Ulf Liebe, Elias Naumann, Andreas Tutić
Sozialer Status und prosoziales Handeln: Ein Quasi-Experiment im Krankenhaus

Kölner Zeitschrift für Soziologie und Sozialpsychologie, 2017: 69, Heft 1, S. 109-129
ISSN: 0023-2653 (print); 1861-891X (online)

Soziologische, sozialpsychologische und ökonomische Forschung zum Zusammenhang von sozioökonomischem Status und Prosozialität hat bisher widersprüchliche Befunde geliefert. Einige Studien belegen, dass Akteure mit hohem sozialen Status egoistischer als Akteure mit geringem sozialem Status handeln. Andere Studien finden gerade den gegenteiligen Effekt. Im Unterschied zur bisherigen Forschung, die mit eindimensionalen Maßen für sozioökonomischen Status gearbeitet hat, untersucht die vorliegende Studie prosoziales Handeln von Berufsgruppen, die in regelmäßigem lebensweltlichen Kontakt miteinander stehen. Über 150 Angestellte in Krankenhäusern (Ärzte, Pflegepersonal und Pflegeschüler) haben an Experimenten zum altruistischen Geben in Diktatorspielen teilgenommen. Es zeigen sich klare und überraschend starke Effekte: Sozial besser gestellte Akteure zeigen sich deutlich prosozialer als sozial schlechter gestellte Akteure. Zudem finden wir kaum Eigengruppeneffekte, die in der Forschung immer wieder postuliert werden.
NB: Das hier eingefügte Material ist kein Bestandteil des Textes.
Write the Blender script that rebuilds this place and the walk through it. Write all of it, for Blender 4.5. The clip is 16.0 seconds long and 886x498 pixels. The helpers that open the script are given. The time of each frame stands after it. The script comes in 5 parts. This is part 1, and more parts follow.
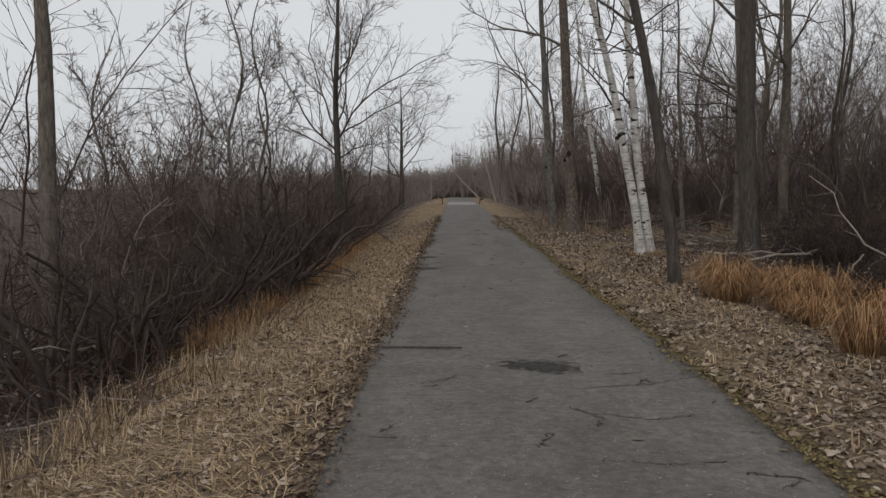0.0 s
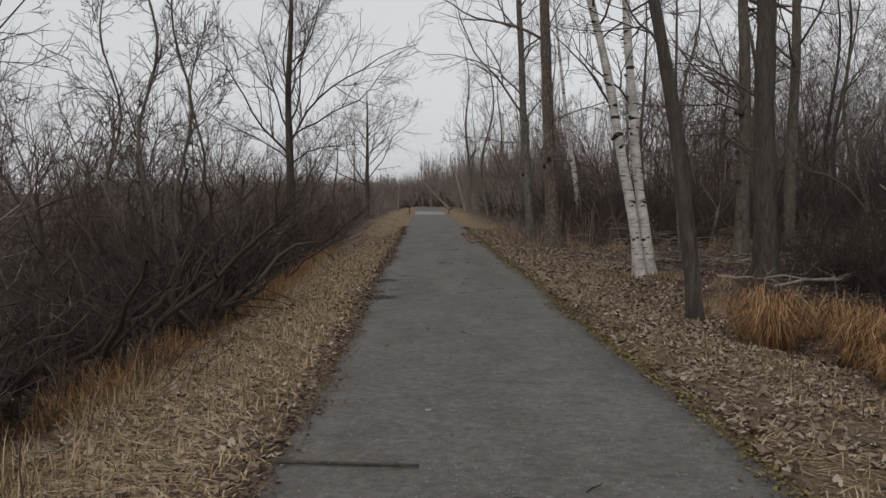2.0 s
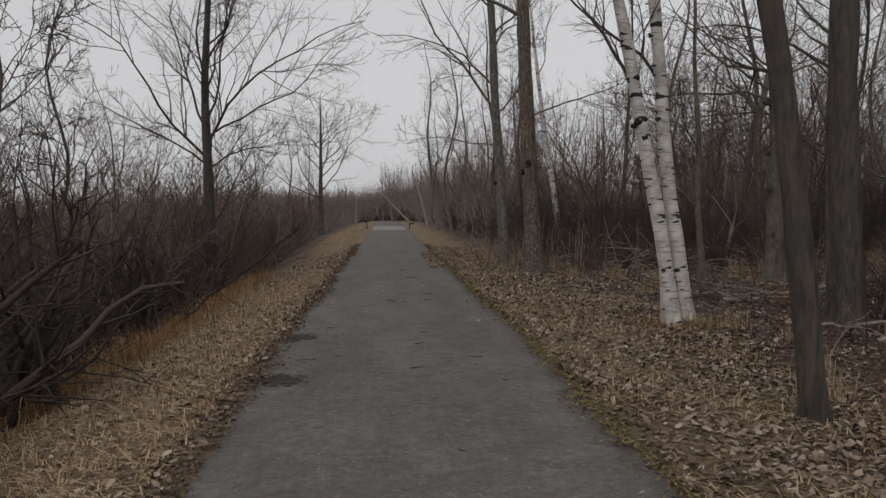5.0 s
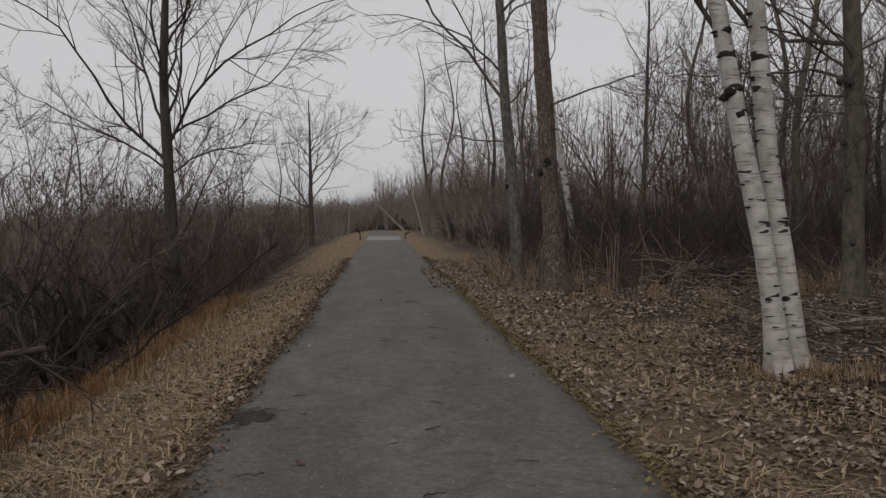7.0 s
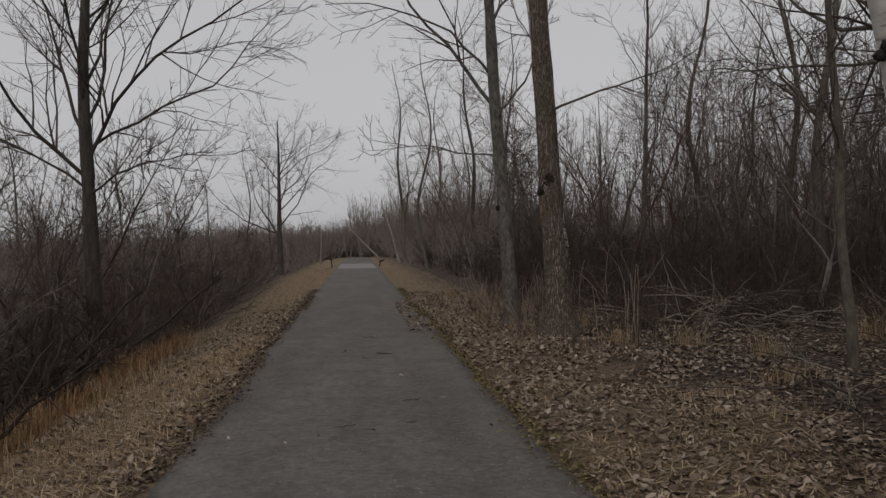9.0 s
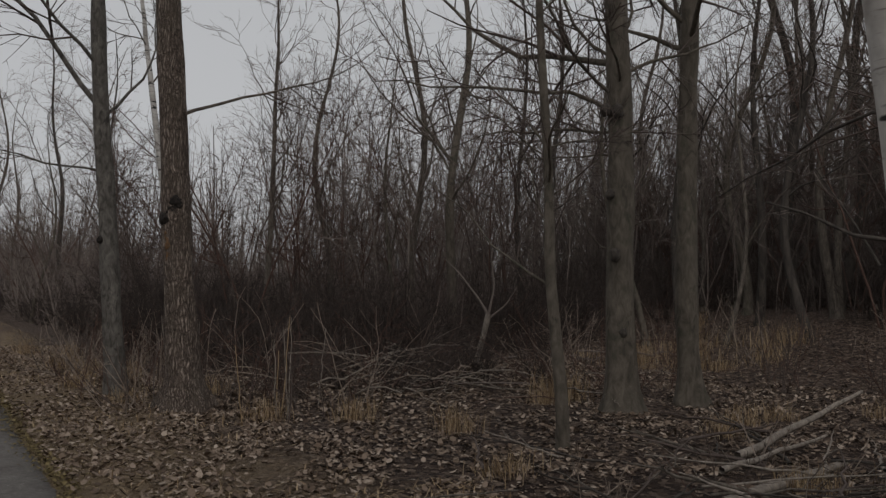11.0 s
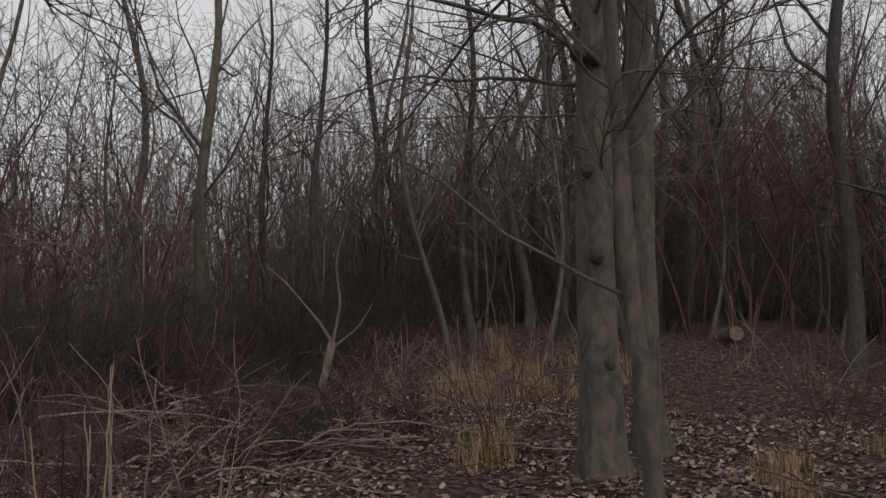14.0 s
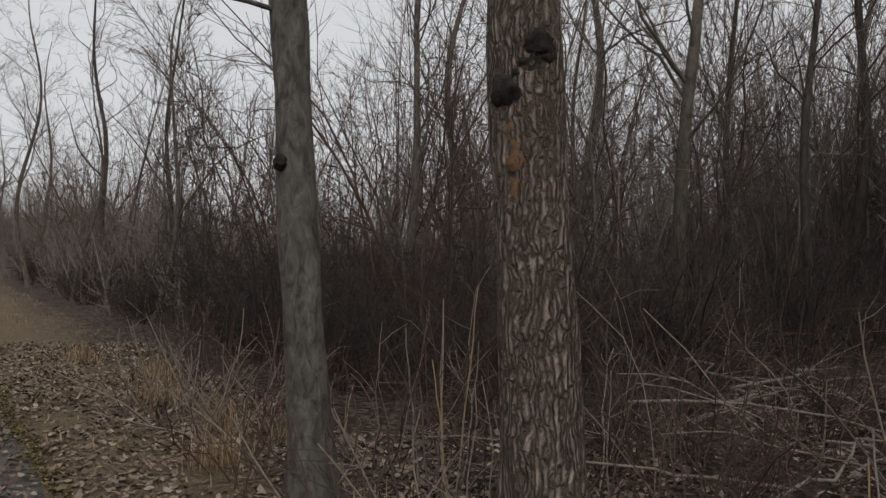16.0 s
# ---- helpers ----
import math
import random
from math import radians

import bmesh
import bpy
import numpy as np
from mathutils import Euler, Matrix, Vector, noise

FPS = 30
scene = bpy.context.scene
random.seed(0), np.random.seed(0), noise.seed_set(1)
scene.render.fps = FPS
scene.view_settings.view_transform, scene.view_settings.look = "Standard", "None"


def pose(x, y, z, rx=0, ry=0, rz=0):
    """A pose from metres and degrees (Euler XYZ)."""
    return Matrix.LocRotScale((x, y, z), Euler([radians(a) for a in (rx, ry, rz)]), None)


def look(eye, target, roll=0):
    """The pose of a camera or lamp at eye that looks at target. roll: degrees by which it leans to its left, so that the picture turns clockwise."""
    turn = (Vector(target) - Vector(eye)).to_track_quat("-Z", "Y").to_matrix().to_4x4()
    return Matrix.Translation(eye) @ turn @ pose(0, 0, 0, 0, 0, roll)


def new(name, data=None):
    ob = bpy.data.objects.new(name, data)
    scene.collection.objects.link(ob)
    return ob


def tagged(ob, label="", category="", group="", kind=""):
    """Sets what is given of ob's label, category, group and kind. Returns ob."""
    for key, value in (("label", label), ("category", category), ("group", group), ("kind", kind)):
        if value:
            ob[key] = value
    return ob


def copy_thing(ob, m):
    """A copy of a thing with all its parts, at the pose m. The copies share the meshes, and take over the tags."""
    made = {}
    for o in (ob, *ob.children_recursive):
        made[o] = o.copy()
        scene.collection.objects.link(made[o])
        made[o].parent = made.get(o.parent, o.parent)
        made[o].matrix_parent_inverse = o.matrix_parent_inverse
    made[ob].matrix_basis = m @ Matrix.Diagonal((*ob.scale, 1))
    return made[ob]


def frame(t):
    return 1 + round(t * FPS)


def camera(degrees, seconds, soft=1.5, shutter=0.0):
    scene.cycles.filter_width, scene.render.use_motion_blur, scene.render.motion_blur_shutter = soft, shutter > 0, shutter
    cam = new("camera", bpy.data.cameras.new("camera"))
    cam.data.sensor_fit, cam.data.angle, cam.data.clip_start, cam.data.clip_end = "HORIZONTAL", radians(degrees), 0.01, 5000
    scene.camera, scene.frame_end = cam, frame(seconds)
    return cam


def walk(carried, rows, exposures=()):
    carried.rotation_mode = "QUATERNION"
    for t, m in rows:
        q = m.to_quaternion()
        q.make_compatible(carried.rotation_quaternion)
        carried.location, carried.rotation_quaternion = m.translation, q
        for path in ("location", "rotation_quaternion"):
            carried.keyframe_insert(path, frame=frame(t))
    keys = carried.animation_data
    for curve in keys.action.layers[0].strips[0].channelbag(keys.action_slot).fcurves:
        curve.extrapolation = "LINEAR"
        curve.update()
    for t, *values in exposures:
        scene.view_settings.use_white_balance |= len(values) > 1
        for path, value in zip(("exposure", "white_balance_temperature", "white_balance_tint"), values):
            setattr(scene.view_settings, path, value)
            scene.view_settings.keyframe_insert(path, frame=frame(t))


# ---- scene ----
cam = camera(54.1, 16.0, 1.4)
ROWS = [
    (0.0, pose(0.021, 0.155, 1.504, 85.84, 0.27, 0.76)),
    (0.5, pose(0.027, 0.974, 1.493, 86.02, 0.17, 0.66)),
    (1.0, pose(-0.014, 1.794, 1.507, 86.11, 0.13, -0.02)),
    (1.5, pose(0.044, 2.562, 1.490, 86.28, -0.07, -0.58)),
    (2.0, pose(0.100, 3.390, 1.486, 86.44, -0.31, -1.28)),
    (2.5, pose(0.129, 4.207, 1.492, 86.62, -0.20, -1.67)),
    (3.0, pose(0.183, 5.058, 1.500, 86.74, -0.33, -2.28)),
    (3.5, pose(0.192, 5.909, 1.471, 86.89, -0.46, -2.92)),
    (4.0, pose(0.309, 6.771, 1.448, 87.19, -0.52, -3.41)),
    (6.5, pose(0.461, 10.980, 1.496, 87.50, 0.52, -4.00)),
    (7.0, pose(0.446, 11.787, 1.484, 87.87, 0.78, -4.09)),
    (7.5, pose(0.507, 12.582, 1.478, 88.29, 0.74, -4.23)),
    (8.0, pose(0.489, 13.404, 1.482, 88.76, 0.89, -4.52)),
    (8.2, pose(0.520, 13.736, 1.496, 89.03, 0.82, -4.44)),
    (10.3, pose(0.723, 16.945, 1.525, 90.99, 0.91, -18.18)),
    (10.5, pose(0.772, 17.285, 1.529, 91.58, 0.86, -21.80)),
    (11.0, pose(0.947, 18.073, 1.522, 92.39, -0.30, -31.72)),
    (11.5, pose(1.094, 18.818, 1.523, 92.86, -0.87, -43.45)),
    (12.0, pose(1.244, 19.548, 1.502, 93.24, -0.92, -51.27)),
    (12.5, pose(1.341, 20.272, 1.539, 93.27, -0.01, -54.81)),
    (13.0, pose(1.389, 21.034, 1.510, 93.55, 0.30, -55.30)),
    (13.5, pose(1.422, 21.866, 1.516, 93.59, 0.36, -55.00)),
    (14.0, pose(1.407, 22.688, 1.520, 93.42, 0.92, -54.20)),
    (14.5, pose(1.407, 23.484, 1.519, 93.26, 0.24, -50.12)),
    (15.0, pose(1.412, 24.293, 1.526, 92.34, 0.51, -45.18)),
    (15.5, pose(1.394, 25.066, 1.499, 91.64, -0.18, -38.50)),
    (16.0, pose(1.361, 25.821, 1.540, 90.59, -0.98, -30.32)),
]
EXPOSURES = [(0.0, 0.12, 6550, 10.5), (4.0, -0.06, 6650, 12), (7.0, -0.17, 6700, 13), (8.2, -0.27, 6700, 13), (10.3, -0.46, 6650, 12), (11.0, -0.44, 6600, 11.5), (11.5, -0.3, 6600, 11.5), (12.0, -0.14, 6600, 11.5), (12.5, -0.02, 6600, 11), (13.5, 0.12, 6620, 11.5),
             (15.0, 0.0, 6620, 11.5), (16.0, 0.06, 6600, 11)]
walk(cam, ROWS, EXPOSURES)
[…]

Unsere Ergebnisse stützen die Annahme eines positiven Zusammenhangs zwischen sozialem Status und Prosozialität und deuten darauf hin, dass die bisherigen, teilweise widersprüchlichen Forschungsbefunde zu einem beträchtlichen Teil durch problematische Maße für sozialen Status und das experimentelle Design bedingt sind.